* _Material provided_
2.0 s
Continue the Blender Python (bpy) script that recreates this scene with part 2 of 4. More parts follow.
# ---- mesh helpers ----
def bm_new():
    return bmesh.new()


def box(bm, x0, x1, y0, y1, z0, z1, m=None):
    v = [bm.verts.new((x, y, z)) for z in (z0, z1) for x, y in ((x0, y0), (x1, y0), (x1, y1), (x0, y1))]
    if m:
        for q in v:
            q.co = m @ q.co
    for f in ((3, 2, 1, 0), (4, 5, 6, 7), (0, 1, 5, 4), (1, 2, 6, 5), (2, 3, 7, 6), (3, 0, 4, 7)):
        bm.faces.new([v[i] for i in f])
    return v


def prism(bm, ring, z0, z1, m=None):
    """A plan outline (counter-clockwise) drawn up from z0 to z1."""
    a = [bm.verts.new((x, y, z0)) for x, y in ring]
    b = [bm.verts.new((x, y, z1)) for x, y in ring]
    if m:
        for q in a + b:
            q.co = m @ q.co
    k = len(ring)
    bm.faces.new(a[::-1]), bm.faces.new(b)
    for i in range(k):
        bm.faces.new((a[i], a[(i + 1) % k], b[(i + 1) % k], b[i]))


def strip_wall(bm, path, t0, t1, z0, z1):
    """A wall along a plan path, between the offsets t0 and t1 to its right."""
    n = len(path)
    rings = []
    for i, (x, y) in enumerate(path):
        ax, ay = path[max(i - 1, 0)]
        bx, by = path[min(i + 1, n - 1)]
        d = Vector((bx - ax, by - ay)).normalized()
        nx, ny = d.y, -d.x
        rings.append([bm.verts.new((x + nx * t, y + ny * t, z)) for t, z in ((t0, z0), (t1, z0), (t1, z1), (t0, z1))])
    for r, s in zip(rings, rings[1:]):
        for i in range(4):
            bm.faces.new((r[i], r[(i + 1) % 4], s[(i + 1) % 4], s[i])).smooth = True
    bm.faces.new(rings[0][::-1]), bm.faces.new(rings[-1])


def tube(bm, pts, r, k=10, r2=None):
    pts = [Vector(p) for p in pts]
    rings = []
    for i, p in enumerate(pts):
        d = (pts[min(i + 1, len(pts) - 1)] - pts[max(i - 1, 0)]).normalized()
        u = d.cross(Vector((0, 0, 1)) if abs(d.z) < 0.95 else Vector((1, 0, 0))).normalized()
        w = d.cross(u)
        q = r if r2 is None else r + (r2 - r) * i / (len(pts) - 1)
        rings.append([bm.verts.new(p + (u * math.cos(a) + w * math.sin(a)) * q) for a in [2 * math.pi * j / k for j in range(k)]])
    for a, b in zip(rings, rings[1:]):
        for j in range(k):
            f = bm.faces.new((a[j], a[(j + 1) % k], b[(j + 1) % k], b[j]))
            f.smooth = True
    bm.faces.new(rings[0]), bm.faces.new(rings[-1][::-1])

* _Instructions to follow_
Repeat, exactly as they stand above, the lines from the line with "Continue the Blender" to the line with "bm.faces.new((a[i], a[(i +", both lines included.

* _Result below_
Continue the Blender Python (bpy) script that recreates this scene with part 2 of 4. More parts follow.
# ---- mesh helpers ----
def bm_new():
    return bmesh.new()


def box(bm, x0, x1, y0, y1, z0, z1, m=None):
    v = [bm.verts.new((x, y, z)) for z in (z0, z1) for x, y in ((x0, y0), (x1, y0), (x1, y1), (x0, y1))]
    if m:
        for q in v:
            q.co = m @ q.co
    for f in ((3, 2, 1, 0), (4, 5, 6, 7), (0, 1, 5, 4), (1, 2, 6, 5), (2, 3, 7, 6), (3, 0, 4, 7)):
        bm.faces.new([v[i] for i in f])
    return v


def prism(bm, ring, z0, z1, m=None):
    """A plan outline (counter-clockwise) drawn up from z0 to z1."""
    a = [bm.verts.new((x, y, z0)) for x, y in ring]
    b = [bm.verts.new((x, y, z1)) for x, y in ring]
    if m:
        for q in a + b:
            q.co = m @ q.co
    k = len(ring)
    bm.faces.new(a[::-1]), bm.faces.new(b)
    for i in range(k):
        bm.faces.new((a[i], a[(i + 1) % k], b[(i + 1) % k], b[i]))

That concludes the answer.